**Problem statement**: Identify all lines in the listing that include the word "with", and copy them out.

— START —

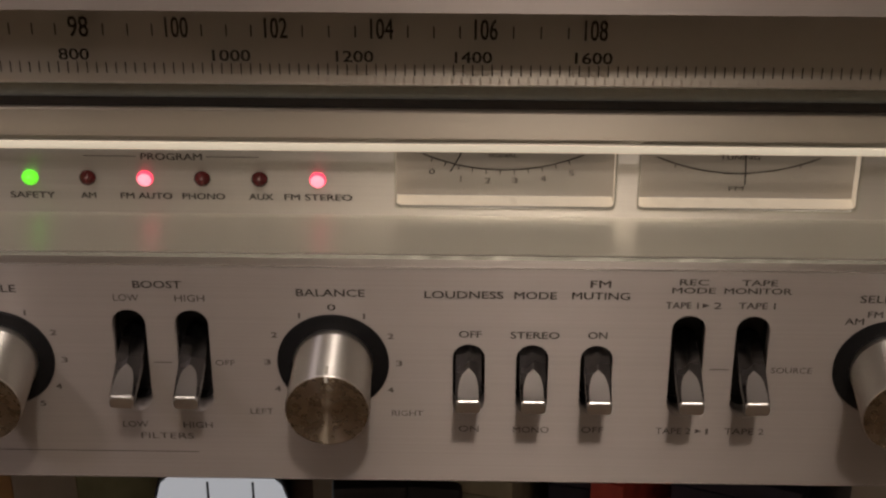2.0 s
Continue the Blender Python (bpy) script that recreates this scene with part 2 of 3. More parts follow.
def curve_mesh(curve):
    ob = bpy.data.objects.new("temporary", curve)
    scene.collection.objects.link(ob)
    bpy.context.view_layer.update()
    me = bpy.data.meshes.new_from_object(ob.evaluated_get(bpy.context.evaluated_depsgraph_get()))
    bpy.data.objects.remove(ob)
    bpy.data.curves.remove(curve)
    return me


def plate(name, loops, y0, y1, material, parent=None, label=""):
    """A plate between y0 and y1 with the first loop as outline and the rest as holes."""
    curve = bpy.data.curves.new(name, "CURVE")
    curve.dimensions, curve.fill_mode, curve.extrude = "2D", "BOTH", (y1 - y0) / 2 * U
    for loop in loops:
        s = curve.splines.new("POLY")
        s.points.add(len(loop) - 1)
        for q, (x, z) in zip(s.points, loop):
            q.co = (*(W(x, 0, z).xz), 0, 1)
        s.use_cyclic_u = True
    me = curve_mesh(curve)
    me.name = name
    bm = bmesh.new()
    bm.from_mesh(me)
    bmesh.ops.remove_doubles(bm, verts=bm.verts, dist=1e-6)
    bm.to_mesh(me)
    bm.free()
    me.transform(Matrix.Translation((0, (y0 + y1) / 2 * U, 0)) @ Matrix.Rotation(math.pi / 2, 4, "X"))
    x0, z0 = loops[0][0]
    return link(name, me, material, parent, label, W(x0, y0, z0))


def rect(x0, x1, z0, z1):
    return [(x0, z0), (x1, z0), (x1, z1), (x0, z1)]


def capsule(x, z0, z1, r, n=10):
    top = [(x + r * math.cos(a), z1 - r + r * math.sin(a)) for a in (math.pi * k / n for k in range(n + 1))]
    return top + [(x - r * math.cos(a), z0 + r - r * math.sin(a)) for a in (math.pi * k / n for k in range(n + 1))]


def circle(x, z, r, n=28):
    return [(x + r * math.cos(2 * math.pi * k / n), z + r * math.sin(2 * math.pi * k / n)) for k in range(n)]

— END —

**Solved problem**:
Continue the Blender Python (bpy) script that recreates this scene with part 2 of 3. More parts follow.
    """A plate between y0 and y1 with the first loop as outline and the rest as holes."""